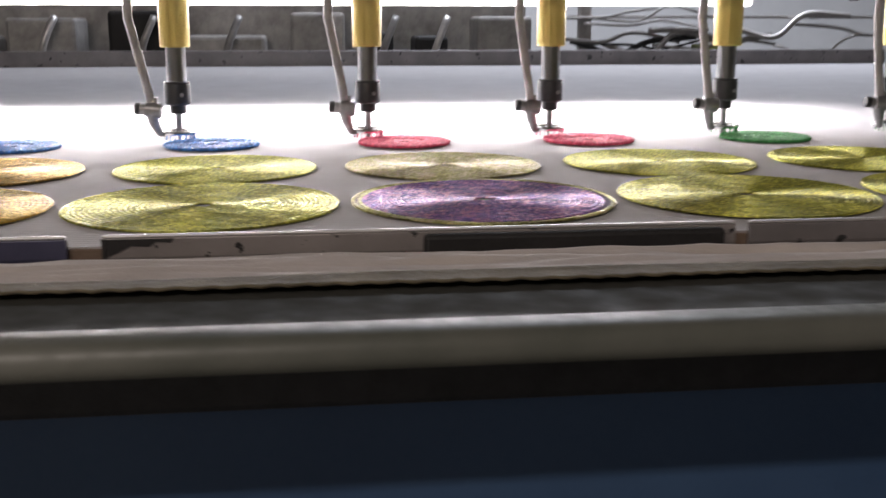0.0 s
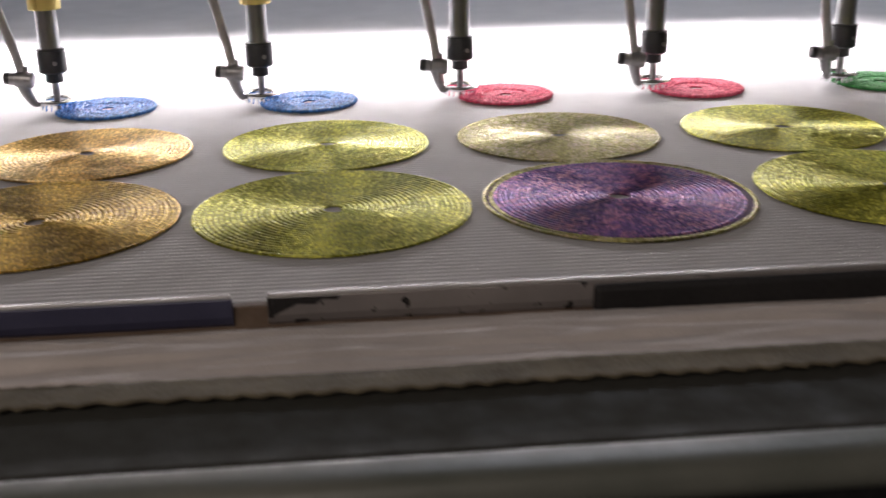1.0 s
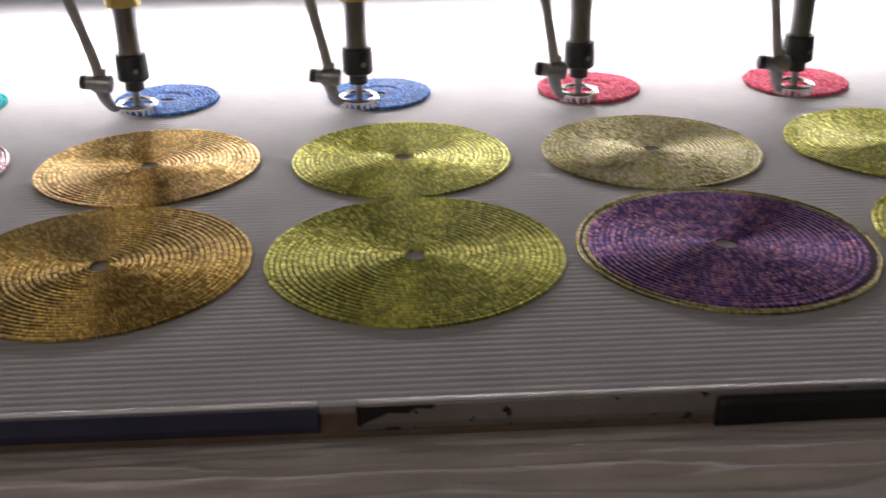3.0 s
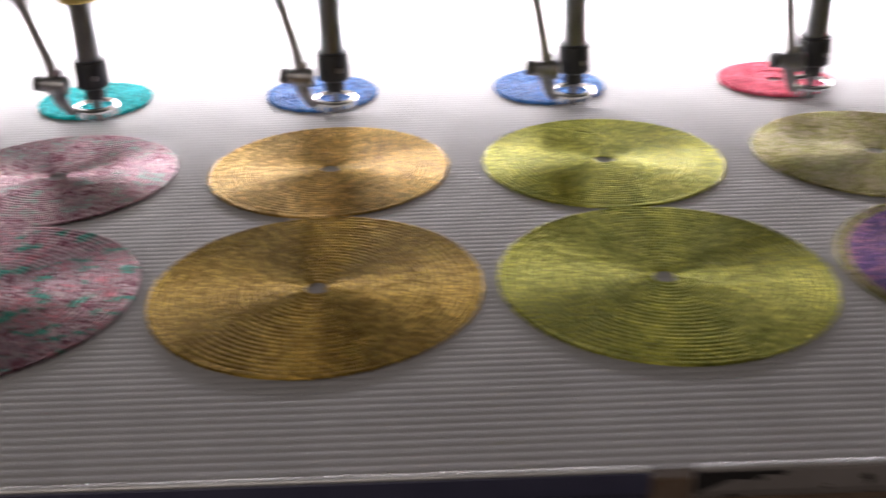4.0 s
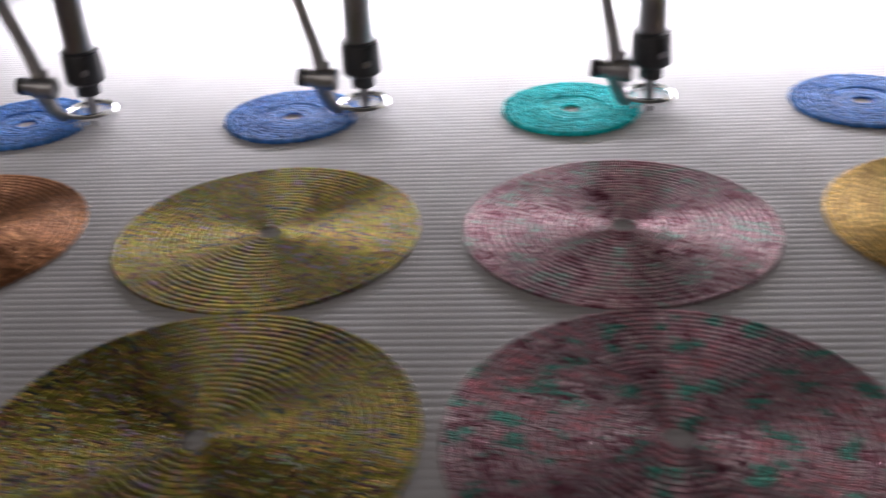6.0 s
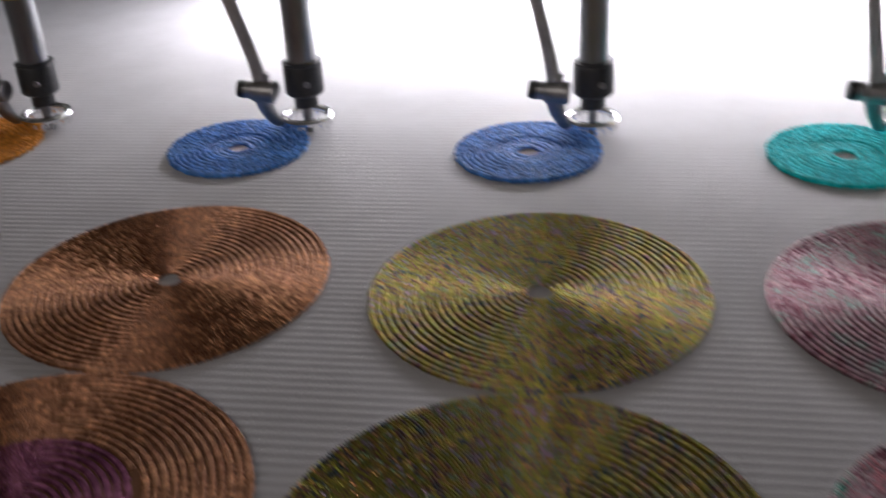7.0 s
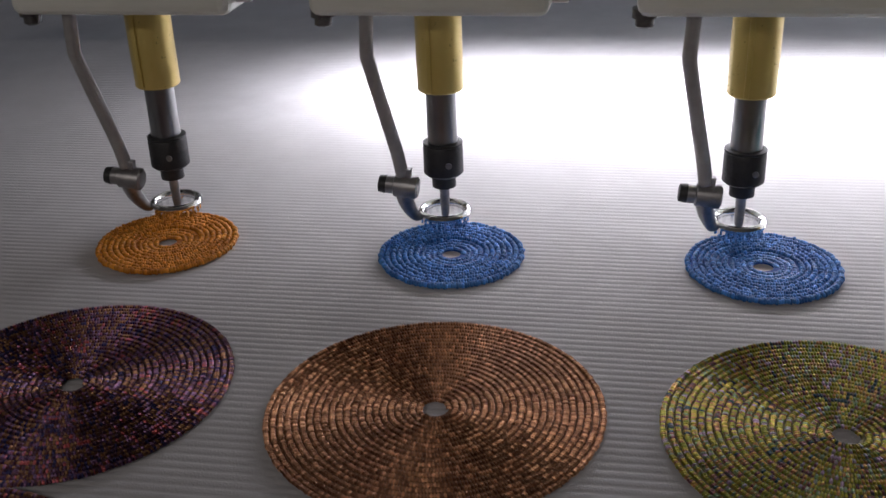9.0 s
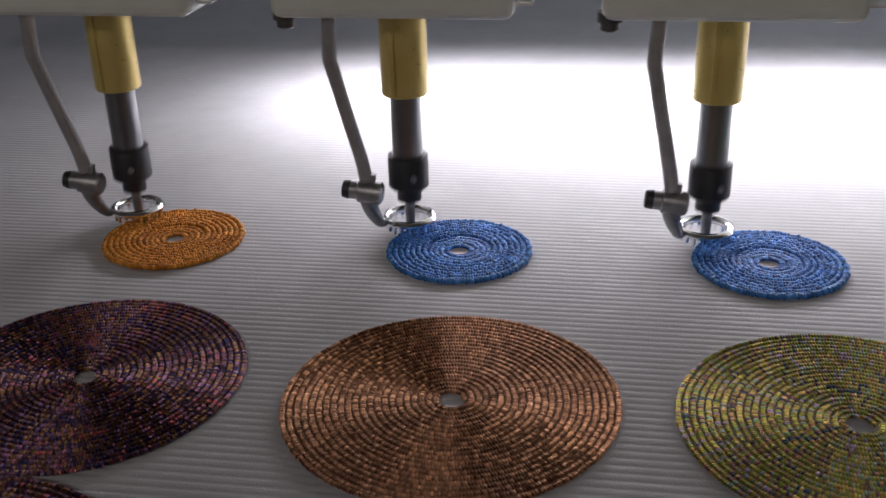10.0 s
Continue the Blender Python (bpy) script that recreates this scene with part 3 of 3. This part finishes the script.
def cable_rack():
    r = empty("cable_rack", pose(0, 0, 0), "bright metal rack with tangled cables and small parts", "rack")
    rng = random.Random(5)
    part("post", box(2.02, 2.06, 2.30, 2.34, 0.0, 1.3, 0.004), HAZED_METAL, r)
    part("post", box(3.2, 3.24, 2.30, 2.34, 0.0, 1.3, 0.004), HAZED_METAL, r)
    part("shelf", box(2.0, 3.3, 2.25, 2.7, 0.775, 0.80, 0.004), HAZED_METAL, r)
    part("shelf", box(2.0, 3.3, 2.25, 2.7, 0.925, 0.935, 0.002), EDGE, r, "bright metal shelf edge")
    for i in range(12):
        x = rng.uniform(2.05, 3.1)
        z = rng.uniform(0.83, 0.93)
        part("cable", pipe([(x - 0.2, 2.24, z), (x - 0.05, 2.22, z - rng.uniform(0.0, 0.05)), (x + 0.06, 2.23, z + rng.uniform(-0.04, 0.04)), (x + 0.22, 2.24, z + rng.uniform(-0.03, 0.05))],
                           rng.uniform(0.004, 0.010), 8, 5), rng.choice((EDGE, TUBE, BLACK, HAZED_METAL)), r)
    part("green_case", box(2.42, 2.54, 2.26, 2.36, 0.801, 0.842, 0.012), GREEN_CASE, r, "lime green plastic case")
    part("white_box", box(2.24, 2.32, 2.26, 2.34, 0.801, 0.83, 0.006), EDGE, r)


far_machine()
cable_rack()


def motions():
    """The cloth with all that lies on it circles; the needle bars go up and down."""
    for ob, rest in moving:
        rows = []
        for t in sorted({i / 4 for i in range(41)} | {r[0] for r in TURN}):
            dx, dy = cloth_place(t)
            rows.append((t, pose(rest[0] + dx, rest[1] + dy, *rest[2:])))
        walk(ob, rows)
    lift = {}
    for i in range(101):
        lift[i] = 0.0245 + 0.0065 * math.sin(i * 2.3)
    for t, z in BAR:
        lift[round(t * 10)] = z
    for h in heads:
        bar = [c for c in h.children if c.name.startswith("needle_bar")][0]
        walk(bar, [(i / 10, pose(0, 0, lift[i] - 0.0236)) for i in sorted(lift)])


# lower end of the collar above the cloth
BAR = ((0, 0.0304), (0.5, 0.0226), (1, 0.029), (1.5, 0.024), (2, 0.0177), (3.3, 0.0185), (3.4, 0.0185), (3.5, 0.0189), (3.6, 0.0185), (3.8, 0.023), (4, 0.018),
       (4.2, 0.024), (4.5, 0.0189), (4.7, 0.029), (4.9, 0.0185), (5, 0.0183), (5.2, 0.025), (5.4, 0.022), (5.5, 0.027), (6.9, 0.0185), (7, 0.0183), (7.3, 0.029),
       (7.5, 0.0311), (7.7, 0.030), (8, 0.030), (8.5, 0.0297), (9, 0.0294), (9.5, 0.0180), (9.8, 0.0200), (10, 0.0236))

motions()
──────────
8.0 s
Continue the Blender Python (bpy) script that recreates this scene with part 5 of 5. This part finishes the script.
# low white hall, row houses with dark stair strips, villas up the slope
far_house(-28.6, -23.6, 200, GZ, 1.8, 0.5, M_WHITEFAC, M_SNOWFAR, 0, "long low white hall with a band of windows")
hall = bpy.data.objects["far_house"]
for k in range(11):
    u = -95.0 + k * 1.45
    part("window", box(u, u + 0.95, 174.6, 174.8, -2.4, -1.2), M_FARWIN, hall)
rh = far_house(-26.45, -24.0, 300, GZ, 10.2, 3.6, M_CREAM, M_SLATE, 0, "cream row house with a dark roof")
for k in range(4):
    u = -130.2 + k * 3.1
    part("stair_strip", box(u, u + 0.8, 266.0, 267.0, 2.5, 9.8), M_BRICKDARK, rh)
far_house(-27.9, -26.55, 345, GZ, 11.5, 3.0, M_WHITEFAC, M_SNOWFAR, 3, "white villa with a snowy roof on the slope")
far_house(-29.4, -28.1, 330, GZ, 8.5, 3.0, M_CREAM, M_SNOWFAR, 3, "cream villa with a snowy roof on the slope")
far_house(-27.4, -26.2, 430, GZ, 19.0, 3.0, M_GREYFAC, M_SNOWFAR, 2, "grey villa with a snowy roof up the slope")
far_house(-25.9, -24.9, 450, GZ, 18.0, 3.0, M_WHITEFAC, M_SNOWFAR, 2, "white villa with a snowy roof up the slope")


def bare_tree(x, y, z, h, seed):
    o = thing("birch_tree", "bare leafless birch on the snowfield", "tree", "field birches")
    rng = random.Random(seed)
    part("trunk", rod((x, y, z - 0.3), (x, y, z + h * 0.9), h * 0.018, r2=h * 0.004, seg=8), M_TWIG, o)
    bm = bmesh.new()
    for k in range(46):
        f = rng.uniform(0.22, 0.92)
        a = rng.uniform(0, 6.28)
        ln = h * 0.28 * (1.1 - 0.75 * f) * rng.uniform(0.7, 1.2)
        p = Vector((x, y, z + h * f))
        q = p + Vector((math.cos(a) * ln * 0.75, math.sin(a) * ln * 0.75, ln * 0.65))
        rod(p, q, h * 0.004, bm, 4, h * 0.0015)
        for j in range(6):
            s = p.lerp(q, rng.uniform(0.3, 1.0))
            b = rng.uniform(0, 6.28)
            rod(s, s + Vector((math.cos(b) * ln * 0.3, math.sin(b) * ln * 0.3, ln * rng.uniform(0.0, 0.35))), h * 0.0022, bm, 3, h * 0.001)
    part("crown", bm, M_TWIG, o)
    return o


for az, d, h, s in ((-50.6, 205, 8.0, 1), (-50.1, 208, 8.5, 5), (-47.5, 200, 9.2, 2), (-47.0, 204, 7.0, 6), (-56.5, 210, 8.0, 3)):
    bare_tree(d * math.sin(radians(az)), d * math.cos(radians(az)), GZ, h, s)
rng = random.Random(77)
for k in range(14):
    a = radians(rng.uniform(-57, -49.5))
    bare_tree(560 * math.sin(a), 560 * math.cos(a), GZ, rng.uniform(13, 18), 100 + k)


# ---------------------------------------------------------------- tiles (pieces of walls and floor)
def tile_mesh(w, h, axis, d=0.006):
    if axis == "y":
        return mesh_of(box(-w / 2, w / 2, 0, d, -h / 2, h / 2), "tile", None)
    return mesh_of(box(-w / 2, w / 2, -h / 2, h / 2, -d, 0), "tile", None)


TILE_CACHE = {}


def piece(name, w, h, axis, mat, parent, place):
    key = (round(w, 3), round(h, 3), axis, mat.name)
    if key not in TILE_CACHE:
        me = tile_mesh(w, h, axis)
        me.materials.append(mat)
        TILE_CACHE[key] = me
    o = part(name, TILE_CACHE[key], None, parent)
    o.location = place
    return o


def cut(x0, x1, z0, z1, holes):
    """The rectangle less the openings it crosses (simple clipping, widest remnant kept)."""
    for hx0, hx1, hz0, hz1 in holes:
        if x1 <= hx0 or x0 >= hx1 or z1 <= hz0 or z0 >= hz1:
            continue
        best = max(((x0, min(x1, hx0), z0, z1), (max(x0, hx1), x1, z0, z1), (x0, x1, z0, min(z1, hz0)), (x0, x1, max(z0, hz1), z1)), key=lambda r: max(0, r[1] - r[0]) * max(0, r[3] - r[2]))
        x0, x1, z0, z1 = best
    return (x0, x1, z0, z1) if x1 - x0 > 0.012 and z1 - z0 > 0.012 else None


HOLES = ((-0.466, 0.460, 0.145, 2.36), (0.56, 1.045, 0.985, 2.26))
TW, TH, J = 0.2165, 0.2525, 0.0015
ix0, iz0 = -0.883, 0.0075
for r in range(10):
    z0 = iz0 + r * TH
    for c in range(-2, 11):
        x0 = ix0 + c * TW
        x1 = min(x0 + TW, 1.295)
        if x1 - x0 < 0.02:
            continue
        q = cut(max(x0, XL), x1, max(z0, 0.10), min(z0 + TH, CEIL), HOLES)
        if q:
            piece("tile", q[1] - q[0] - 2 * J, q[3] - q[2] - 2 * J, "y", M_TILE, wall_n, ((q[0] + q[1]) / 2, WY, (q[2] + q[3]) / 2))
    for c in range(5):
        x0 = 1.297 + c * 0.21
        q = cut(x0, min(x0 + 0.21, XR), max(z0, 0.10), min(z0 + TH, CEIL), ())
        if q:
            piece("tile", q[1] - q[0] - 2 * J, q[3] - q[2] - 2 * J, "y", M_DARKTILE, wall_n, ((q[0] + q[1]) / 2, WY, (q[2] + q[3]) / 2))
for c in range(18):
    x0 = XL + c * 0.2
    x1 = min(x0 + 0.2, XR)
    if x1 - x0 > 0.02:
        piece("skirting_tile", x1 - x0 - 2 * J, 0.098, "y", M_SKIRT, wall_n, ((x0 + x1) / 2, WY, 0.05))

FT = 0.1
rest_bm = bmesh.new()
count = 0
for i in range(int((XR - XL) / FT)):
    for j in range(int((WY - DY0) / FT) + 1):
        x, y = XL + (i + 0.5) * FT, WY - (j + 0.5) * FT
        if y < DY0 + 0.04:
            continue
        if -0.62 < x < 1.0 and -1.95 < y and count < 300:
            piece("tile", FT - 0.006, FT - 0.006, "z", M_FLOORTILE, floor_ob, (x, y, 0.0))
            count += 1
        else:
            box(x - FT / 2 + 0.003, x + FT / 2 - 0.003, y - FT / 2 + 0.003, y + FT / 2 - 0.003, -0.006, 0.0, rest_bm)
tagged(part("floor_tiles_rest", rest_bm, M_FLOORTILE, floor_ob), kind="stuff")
──────────
• _Exercise task_:
Select every line of the records holding the string "finishes".

• _Problem solution_:
Continue the Blender Python (bpy) script that recreates this scene with part 3 of 3. This part finishes the script.
Continue the Blender Python (bpy) script that recreates this scene with part 5 of 5. This part finishes the script.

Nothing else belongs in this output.